● **Set task**: Return all lines where the word "render" can be found.

● **Information provided**:
>> START
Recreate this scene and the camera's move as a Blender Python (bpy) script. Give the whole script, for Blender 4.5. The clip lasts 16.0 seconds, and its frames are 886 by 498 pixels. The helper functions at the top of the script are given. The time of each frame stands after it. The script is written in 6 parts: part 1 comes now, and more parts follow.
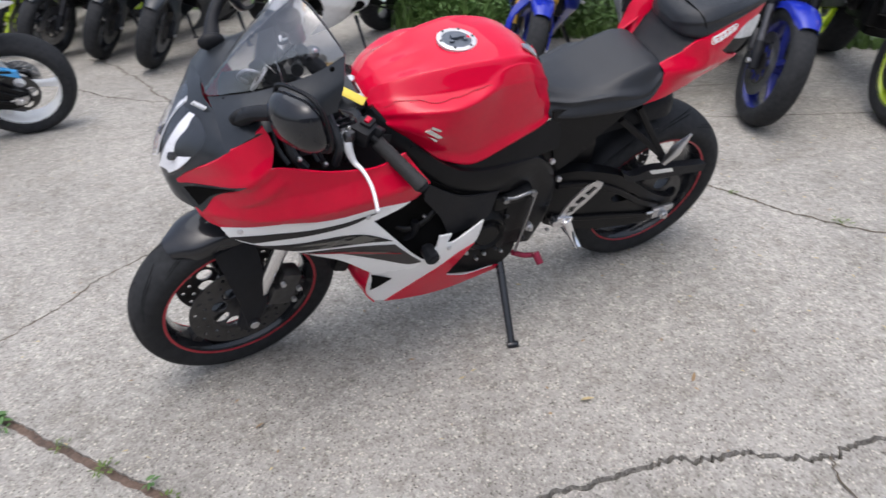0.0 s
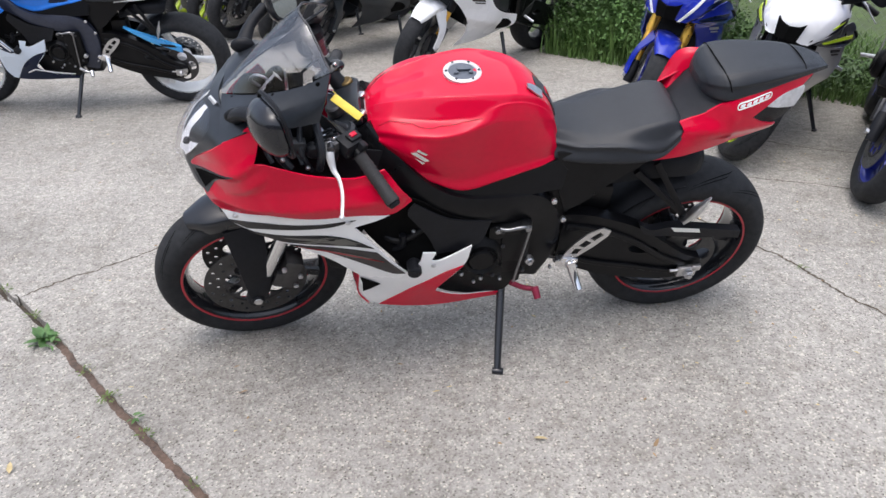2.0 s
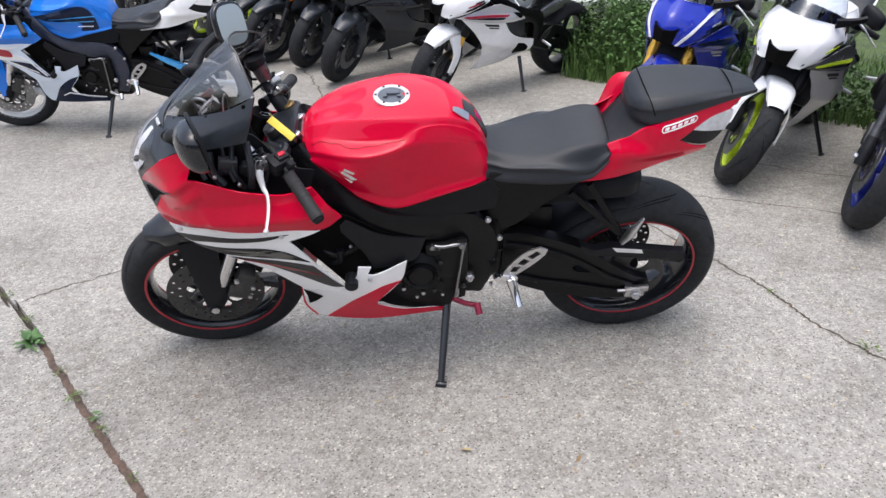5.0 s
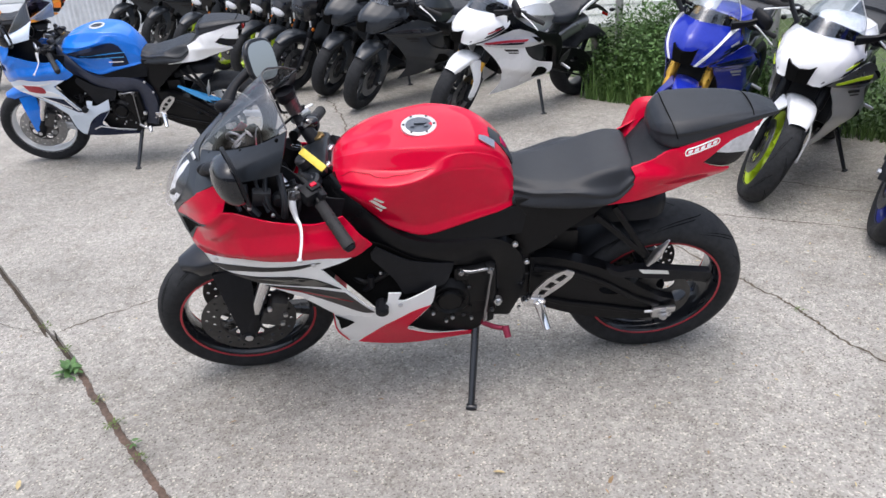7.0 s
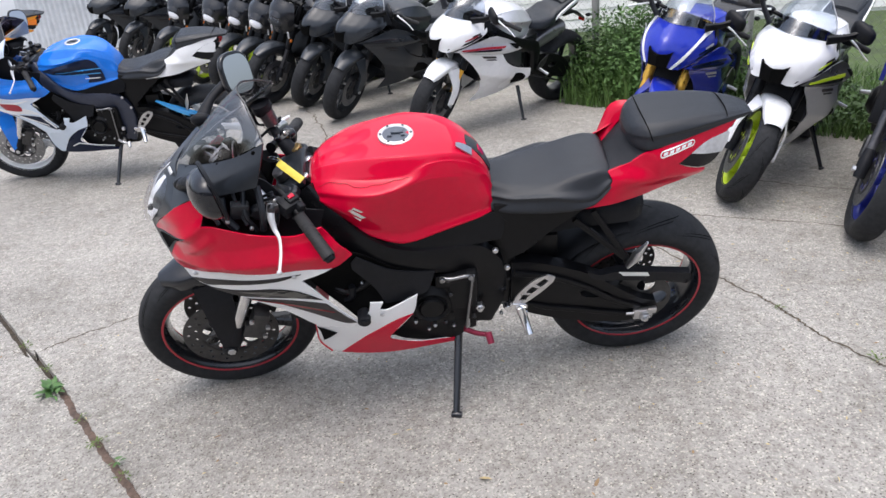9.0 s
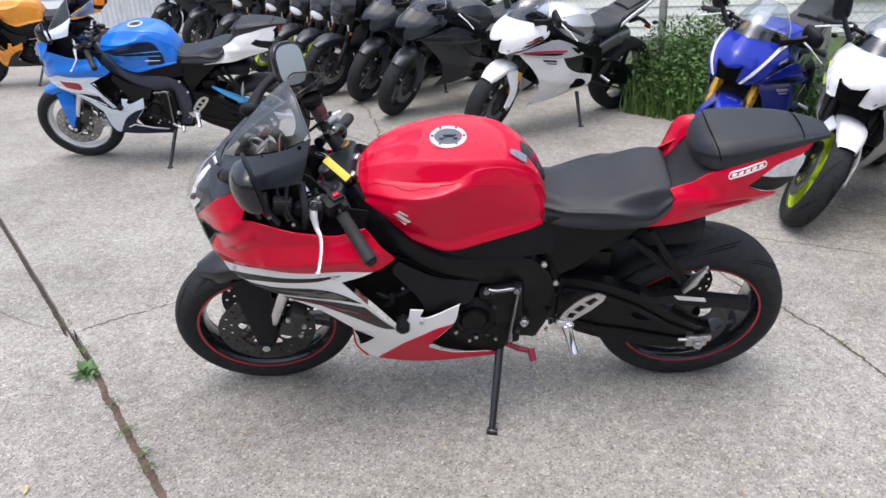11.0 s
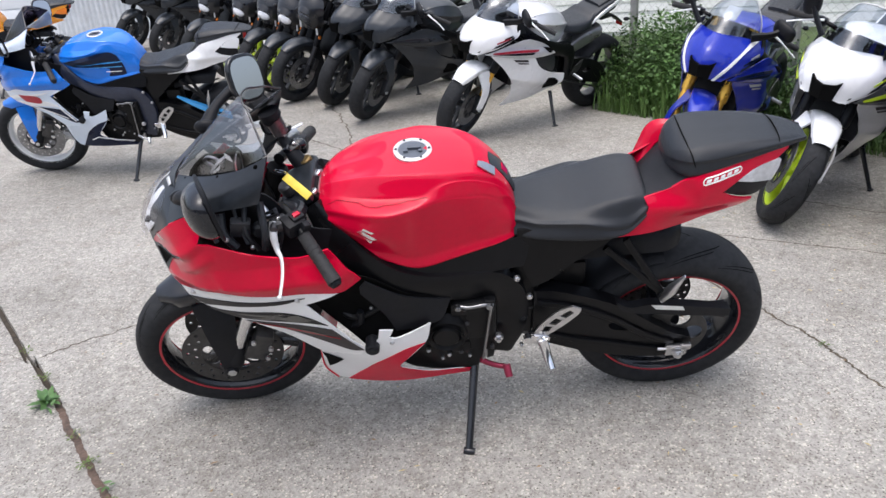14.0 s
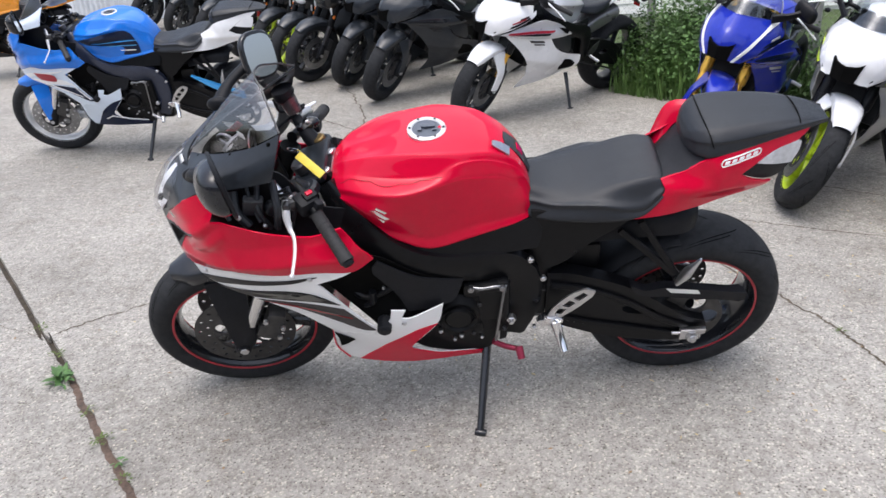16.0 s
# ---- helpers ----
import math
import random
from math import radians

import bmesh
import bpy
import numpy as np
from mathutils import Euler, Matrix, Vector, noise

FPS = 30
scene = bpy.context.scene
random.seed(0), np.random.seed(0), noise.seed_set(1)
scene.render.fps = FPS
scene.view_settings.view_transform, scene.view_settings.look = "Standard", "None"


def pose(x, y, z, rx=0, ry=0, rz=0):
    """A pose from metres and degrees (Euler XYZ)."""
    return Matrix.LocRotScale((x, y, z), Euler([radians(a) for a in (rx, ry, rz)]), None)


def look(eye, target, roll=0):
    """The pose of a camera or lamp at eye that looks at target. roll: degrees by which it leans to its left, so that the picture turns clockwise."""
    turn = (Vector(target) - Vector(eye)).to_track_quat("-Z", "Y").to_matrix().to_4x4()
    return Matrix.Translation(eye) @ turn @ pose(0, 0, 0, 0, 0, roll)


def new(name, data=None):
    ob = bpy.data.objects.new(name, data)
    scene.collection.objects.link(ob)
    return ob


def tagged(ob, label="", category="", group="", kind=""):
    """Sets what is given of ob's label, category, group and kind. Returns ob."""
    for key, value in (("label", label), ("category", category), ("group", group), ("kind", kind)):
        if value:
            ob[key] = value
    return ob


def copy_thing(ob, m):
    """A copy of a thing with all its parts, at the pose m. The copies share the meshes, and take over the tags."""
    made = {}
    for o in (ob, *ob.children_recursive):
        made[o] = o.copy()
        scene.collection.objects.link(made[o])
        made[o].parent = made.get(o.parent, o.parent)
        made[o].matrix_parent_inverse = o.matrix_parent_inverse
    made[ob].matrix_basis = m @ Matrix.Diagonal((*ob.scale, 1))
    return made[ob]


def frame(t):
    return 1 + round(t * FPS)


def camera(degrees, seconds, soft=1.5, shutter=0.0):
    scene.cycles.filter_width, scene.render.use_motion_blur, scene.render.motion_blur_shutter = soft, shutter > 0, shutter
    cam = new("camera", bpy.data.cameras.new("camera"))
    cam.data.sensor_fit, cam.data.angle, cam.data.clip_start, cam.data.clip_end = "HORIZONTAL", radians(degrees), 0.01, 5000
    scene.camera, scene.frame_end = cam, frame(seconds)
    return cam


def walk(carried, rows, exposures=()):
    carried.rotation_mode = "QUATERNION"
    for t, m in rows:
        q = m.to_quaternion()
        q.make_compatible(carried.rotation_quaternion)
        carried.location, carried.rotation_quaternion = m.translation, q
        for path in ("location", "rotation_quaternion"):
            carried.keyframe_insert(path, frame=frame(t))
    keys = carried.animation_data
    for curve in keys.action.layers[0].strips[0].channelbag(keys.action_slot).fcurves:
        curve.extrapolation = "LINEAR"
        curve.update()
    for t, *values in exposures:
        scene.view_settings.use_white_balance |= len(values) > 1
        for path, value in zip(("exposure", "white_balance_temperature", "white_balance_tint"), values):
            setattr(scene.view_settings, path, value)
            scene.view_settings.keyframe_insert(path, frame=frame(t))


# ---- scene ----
cam = camera(60.0, 16.0, 1.5, 0.3)
PATH = [
    (0, (-0.761, -2.05, 1.394), (-0.179, -0.399, 0.428), -4.4),
    (0.5, (-0.655, -2.113, 1.44), (-0.325, -0.389, 0.48), -4.8),
    (1, (-0.618, -2.229, 1.445), (-0.222, -0.53, 0.467), -0.1),
    (1.5, (-0.451, -2.262, 1.461), (-0.179, -0.532, 0.494), -1.0),
    (2, (-0.282, -2.243, 1.442), (-0.134, -0.476, 0.516), -0.7),
    (2.5, (-0.188, -2.35, 1.453), (-0.121, -0.576, 0.532), -3.0),
    (3, (-0.122, -2.425, 1.48), (-0.153, -0.661, 0.536), -3.0),
    (3.5, (-0.01, -2.351, 1.454), (-0.112, -0.569, 0.552), -4.0),
    (4, (0.053, -2.267, 1.431), (-0.08, -0.485, 0.533), -2.9),
    (4.5, (0.073, -2.304, 1.444), (0.001, -0.497, 0.588), -1.6),
    (4.7, (0.084, -2.331, 1.451), (0.068, -0.531, 0.579), -1.9),
    (7, (0.063, -2.382, 1.488), (-0.007, -0.558, 0.67), -3.8),
    (7.5, (0.061, -2.384, 1.497), (0.009, -0.549, 0.703), -4.0),
    (8, (0.071, -2.39, 1.493), (0.043, -0.549, 0.711), -4.6),
    (8.2, (0.079, -2.389, 1.499), (0.054, -0.55, 0.714), -4.8),
    (10.3, (0.08, -2.351, 1.468), (-0.005, -0.534, 0.637), -4.5),
    (10.5, (0.075, -2.336, 1.47), (-0.034, -0.522, 0.636), -4.2),
    (11, (0.076, -2.287, 1.475), (-0.075, -0.459, 0.678), -2.5),
    (11.5, (0.109, -2.244, 1.467), (-0.076, -0.408, 0.697), -1.9),
    (12, (0.109, -2.232, 1.467), (-0.049, -0.414, 0.65), -1.6),
    (12.5, (0.067, -2.262, 1.482), (-0.005, -0.434, 0.674), -1.9),
    (13, (0.052, -2.269, 1.484), (0.041, -0.442, 0.67), -2.1),
    (13.5, (0.083, -2.214, 1.495), (0.042, -0.388, 0.68), -2.8),
    (14, (0.107, -2.191, 1.486), (0.004, -0.363, 0.682), -3.7),
    (14.5, (0.128, -2.189, 1.494), (0.006, -0.369, 0.674), -3.6),
    (15, (0.096, -2.197, 1.48), (-0.042, -0.386, 0.641), -4.6),
    (15.5, (0.096, -2.188, 1.471), (-0.096, -0.391, 0.615), -4.7),
    (16, (0.105, -2.18, 1.473), (-0.033, -0.371, 0.631), -3.6),
]
walk(cam, [(t, look(eye, target, roll)) for t, eye, target, roll in PATH], [(0, -0.12), (0.7, 0.02), (16, 0.02)])

# ---- world, sun and exposure ----
world = bpy.data.worlds.new("overcast_sky")
scene.world = world
world.use_nodes = True
wn = world.node_tree.nodes
sky = wn.new("ShaderNodeTexSky")
sky.sky_type = "NISHITA"
sky.sun_disc = False
sky.sun_elevation, sky.sun_rotation = radians(72), radians(205)
sky.air_density, sky.dust_density, sky.ozone_density = 1.0, 6.0, 1.0
sky_soft = wn.new("ShaderNodeHueSaturation")
sky_soft.inputs["Saturation"].default_value = 0.66
world.node_tree.links.new(sky.outputs[0], sky_soft.inputs["Color"])
tint = wn.new("ShaderNodeMix")
tint.data_type, tint.blend_type = "RGBA", "MULTIPLY"
tint.inputs[0].default_value, tint.inputs[7].default_value = 1.0, (0.966, 1.0, 1.066, 1)
world.node_tree.links.new(sky_soft.outputs[0], tint.inputs[6])
world.node_tree.links.new(tint.outputs[2], wn["Background"].inputs["Color"])
wn["Background"].inputs["Strength"].default_value = 0.265
sun = new("sun", bpy.data.lights.new("sun", "SUN"))
sun.data.energy, sun.data.angle, sun.data.color = 0.9, radians(60), (1.0, 0.99, 0.985)
sun.matrix_world = look((0.4, 2.0, 5.0), (0, 0, 0))


# ---- geometry kit ----
def cr(points, n, axis=0):
    """Catmull-Rom through the points along an axis, n samples."""
    p = np.moveaxis(np.asarray(points, float), axis, 0)
    m = len(p)
    if m == 2:
        s = np.linspace(0, 1, n).reshape((-1,) + (1,) * (p.ndim - 1))
        return np.moveaxis(p[0] * (1 - s) + p[1] * s, 0, axis)
    p = np.concatenate([[2 * p[0] - p[1]], p, [2 * p[-1] - p[-2]]])
    t = np.linspace(0, m - 1, n)
    i = np.minimum(t.astype(int), m - 2)
    f = (t - i).reshape((-1,) + (1,) * (p.ndim - 1))
    a, b, c, d = p[i], p[i + 1], p[i + 2], p[i + 3]
    out = 0.5 * (2 * b + (c - a) * f + (2 * a - 5 * b + 4 * c - d) * f**2 + (3 * b - a - 3 * c + d) * f**3)
    return np.moveaxis(out, 0, axis)


def geo(bm):
    bm.verts.index_update()
    g = ([v.co[:] for v in bm.verts], [[v.index for v in f.verts] for f in bm.faces])
    bm.free()
    return g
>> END
● **Worked solution**:
scene.render.fps = FPS
    scene.cycles.filter_width, scene.render.use_motion_blur, scene.render.motion_blur_shutter = soft, shutter > 0, shutter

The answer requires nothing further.